Scarcely had he done this when he was startled by a sound which was very familiar to him—Mr. Sivewright’s sharp short cough.

He drew back amazed. This secret staircase—or if not exactly a secret staircase, at least one which nobody had taken the trouble to explore—had led him directly to Mr. Sivewright’s room.

He waited for a few minutes, heard the old man sigh as he turned wearily in his bed, heard the crackle of a newspaper presently as he turned the leaf, and convinced himself of the fact that this closet communicated with Homer Sivewright’s room. Whether its existence were known to Mr. Sivewright or not was a question which he must settle for himself as best he might.

He went back as noiselessly as he had come, and found Jacob Wincher waiting in the brewhouse, patiently seated upon a three-legged stool.

‘Well, sir, you didn’t find much, I suppose, to compensate for having made such a figure of your coat with plaster and cobwebs—only rubbish and such-like, I suppose?’

‘My good Mr. Wincher, I found positively nothing,’ answered Lucius. ‘But I extended my knowledge of the topography of this queer old house, and in doing that recompensed myself for my trouble. Yes,’ he added, glancing disconsolately at his coat, ‘the whitewash has not improved my appearance; and the cost of a coat is still a matter of importance to me. Now for the cellars. You are sure all means of exit are cut off?’

‘Quite sure, sir.’

‘Then we may find our thief snugly stowed away underground perhaps, with the booty upon him. Come along.’
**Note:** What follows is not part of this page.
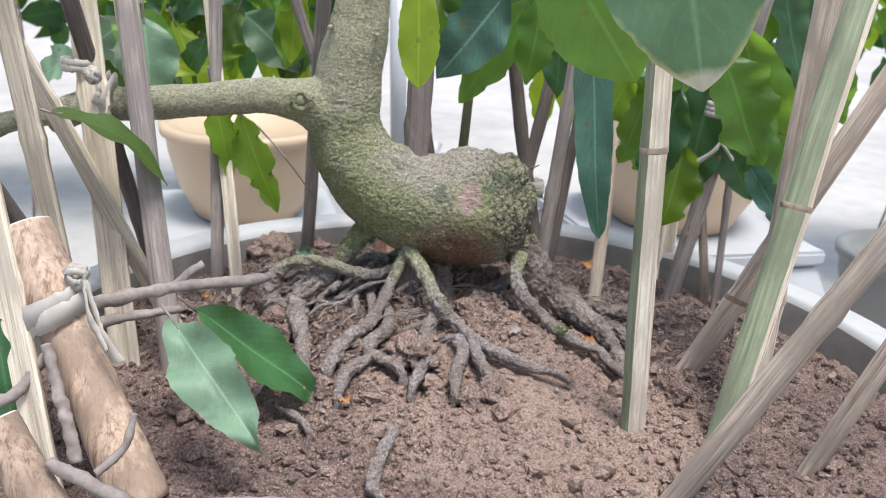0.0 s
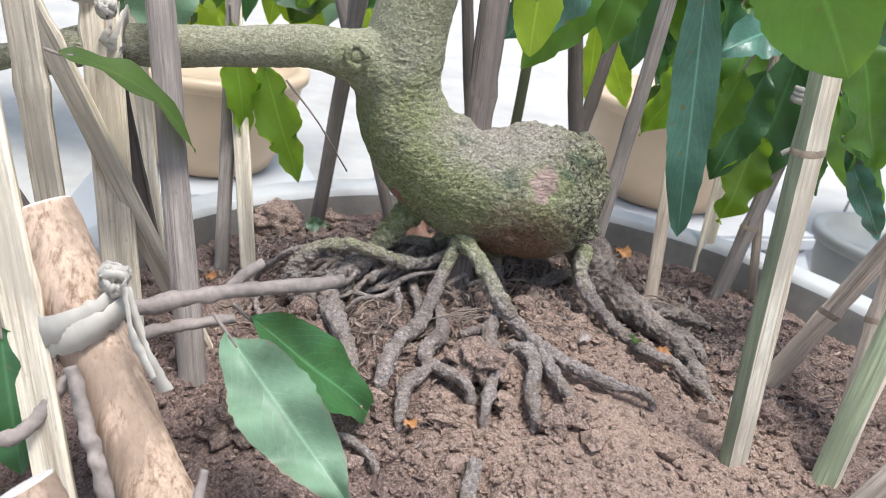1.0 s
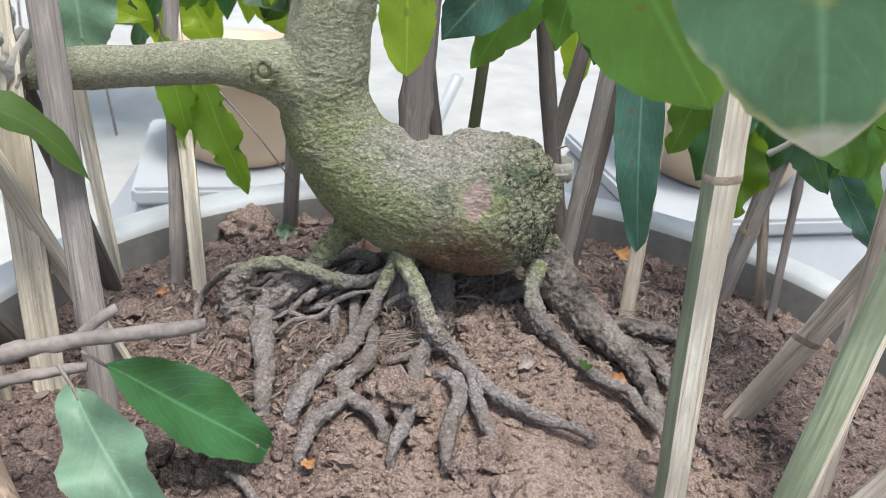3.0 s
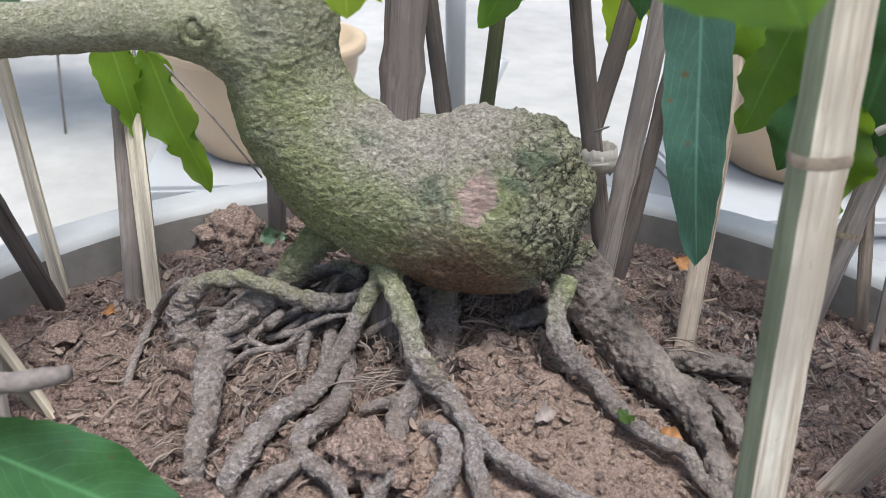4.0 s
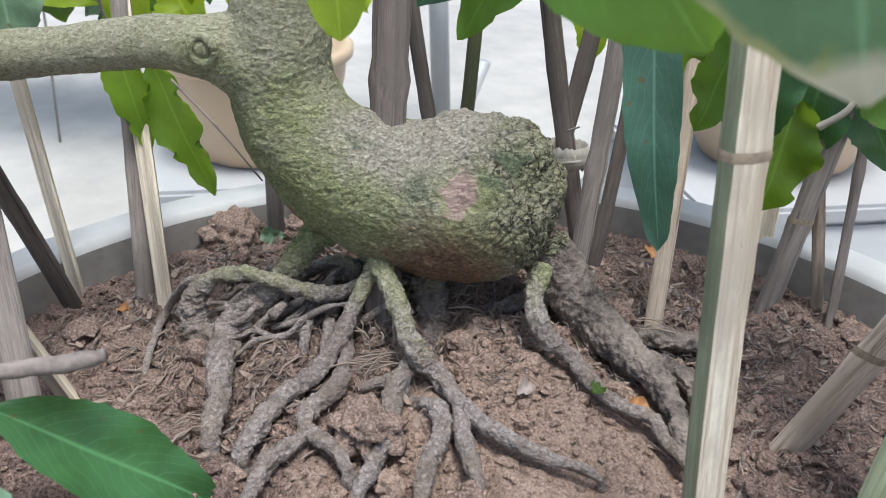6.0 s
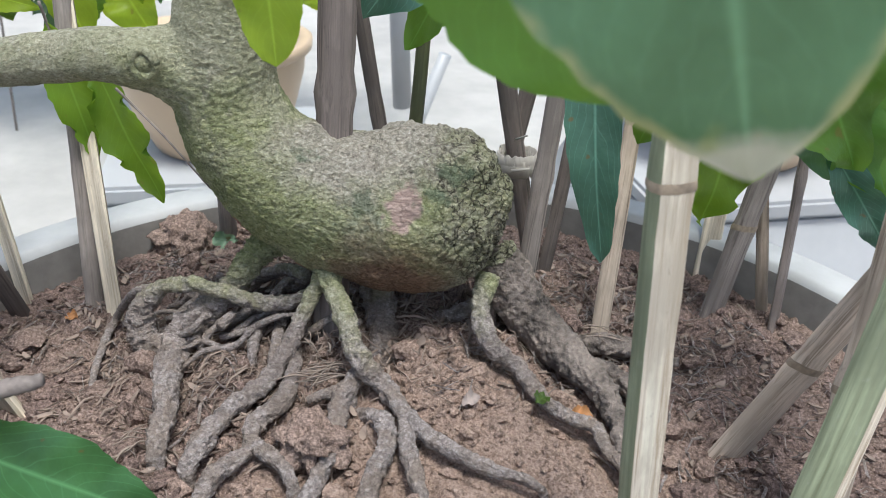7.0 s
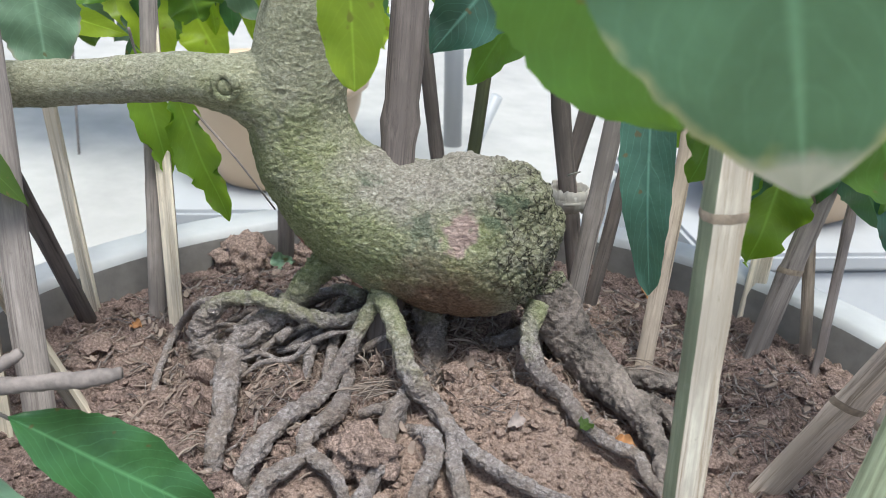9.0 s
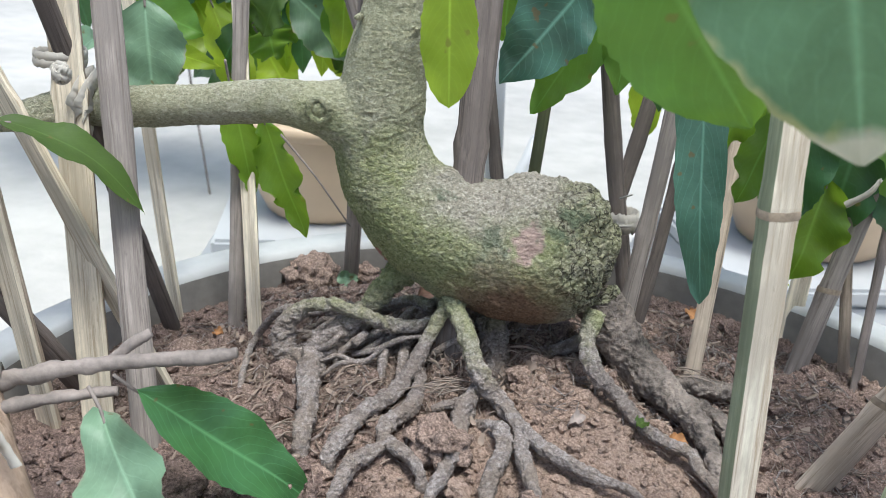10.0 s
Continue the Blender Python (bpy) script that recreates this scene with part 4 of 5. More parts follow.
# ---- cut stubs and twigs in front ----
def stub(top, bottom, r_top, r_bottom, label):
    ob = thing("cut_branch_stub", bottom, label, "cut branch")
    bm = bmesh.new()
    t, b = Vector(top), Vector(bottom)
    rows = [(*(b + (t - b) * k), r_bottom + (r_top - r_bottom) * k) for k in (0, 0.2, 0.4, 0.6, 0.8, 0.93, 1.0)]
    rows[2] = (*rows[2][:3], rows[2][3] * 0.93)
    tube(bm, spline(rows, 8), 36, 0.07, 55)
    wood = under(link("stub_wood", bm, STUB), ob)
    bm = bmesh.new()
    d = (t - b).normalized()
    tube(bm, [(*(t - d * 0.001), r_top * 0.985), (*(t + d * 0.0006), r_top * 0.97), (*(t + d * 0.001), r_top * 0.9)], 36, 0.05, 55)
    link("sawn_face", bm, CUT, False).parent = wood
    return ob


stub((-0.256, 0.531, 0.153), (-0.176, 0.470, 0.005), 0.0152, 0.0165, "thick stripped branch stub with a pale sawn top")
stub((-0.227, 0.420, 0.088), (-0.191, 0.400, 0.037), 0.011, 0.012, "short cut branch stub with a pale sawn top")

tie = thing("plastic_tie", (-0.221, 0.500, 0.118), "white plastic strip tied round a stub and twigs", "plant tie")
bm = bmesh.new()
wrap(bm, (-0.229, 0.510, 0.106), (-0.4, 0.05, 0.9), 0.019, 0.019, 2.4, 0.006, 0.013, 11)
under(link("wrapped_strip", bm, STRAP), tie)
bm = bmesh.new()
knot_loops(bm, (-0.217, 0.505, 0.134), 0.006, 12)
under(link("knot", bm, STRAP), tie)
bm = bmesh.new()
strip(bm, [(-0.211, 0.500, 0.133), (-0.204, 0.495, 0.116), (-0.198, 0.490, 0.103), (-0.190, 0.488, 0.089)], 0.007, 13)
strip(bm, [(-0.211, 0.500, 0.133), (-0.206, 0.492, 0.115), (-0.201, 0.490, 0.105), (-0.195, 0.485, 0.097)], 0.005, 14)
under(link("loose_end", bm, STRAP), tie)

shoot = thing("leafy_twig", (-0.213, 0.520, 0.103), "tied grey twig with two green leaves", "twig")
bm = bmesh.new()
tube(bm, spline([(*(-0.217, 0.520, 0.109), 0.0045), (*(-0.194, 0.530, 0.113), 0.0042), (*(-0.157, 0.540, 0.118), 0.0036), (*(-0.132, 0.550, 0.118), 0.0036), (*(-0.115, 0.555, 0.120), 0.003)], 14), 14, 0.36, 160)
under(link("twig", bm, TWIG), shoot)
bm = bmesh.new()
tube(bm, spline([(*(-0.171, 0.540, 0.116), 0.0028), (*(-0.164, 0.545, 0.123), 0.0028), (*(-0.156, 0.550, 0.128), 0.0026)], 6), 12, 0.36, 160)
under(link("side_twig", bm, TWIG), shoot)
bm = bmesh.new()
tube(bm, spline([(*(-0.233, 0.500, 0.095), 0.0035), (*(-0.216, 0.510, 0.100), 0.0034), (*(-0.193, 0.525, 0.101), 0.003), (*(-0.167, 0.535, 0.103), 0.0024)], 14), 14, 0.36, 160)
under(link("side_twig", bm, TWIG), shoot)
put_leaf(shoot, (-0.161, 0.540, 0.101), (-0.074, 0.580, 0.017), 0.040, (0.25, -0.6, 0.9), LEAFA, "green leaf with a withered grey tip", droop=0.1, fold=0.3, seed=21)
put_leaf(shoot, (-0.168, 0.520, 0.102), (-0.103, 0.450, 0.058), 0.038, (-0.2, -0.7, 0.7), LEAFPALE, "pale shiny leaf with a pink edge", droop=0.12, fold=0.4, wave=0.16, seed=22)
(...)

They groped their way into the various cellars by the light of a candle, and examined their emptiness. Two out of the four had contained coals, but were now disused. The small quantities of coal which Mr. Sivewright afforded for his household were accommodated in a roomy closet in the kitchen. The remaining two had contained wine, and a regiment of empty bottles still remained, the fragile memorials of departed plenty. They found beetles and spiders in profusion, and crossed the pathway of a rat; but they discovered no trace of the thief.

This exploration and the previous conversation with Jacob Wincher occupied nearly two hours. Lucius left the house without again seeing Lucille. He would have been unable to account for his occupation during those two hours without giving her fresh cause for alarm. But before going he contrived to see Mrs. Wincher, and from that matron, now perfectly placable, he received the pleasing intelligence that Lucille was fast asleep on a sofa in the parlour.

‘I brought her in a ramshackle old sofy belonging to the bricklebrack,’ said Mrs. Wincher; ‘Lewis Katorse, my good gentleman calls it. And she laid down when I persuaded her, and went off just like a child that’s worn out with being on the trot all day. But she does look so sad and worried-like in her sleep, poor dear, it goes to my heart to see her.’

‘Sad and worried,’ thought Lucius; and he had added to her anxieties by arousing her childish fears of an unknown danger. And then at the very time when she was broken down altogether by trouble and grief, had taken it into his head to suspect her. He hated himself for those shameful doubts which had tortured him a little while before.

‘Come what may,’ he said to himself, ‘let events take what shape they will, I will never again suspect her. Though I had forged the chain of evidence link by link, and it led straight to her, I would believe that facts were lies rather than think her guilty.’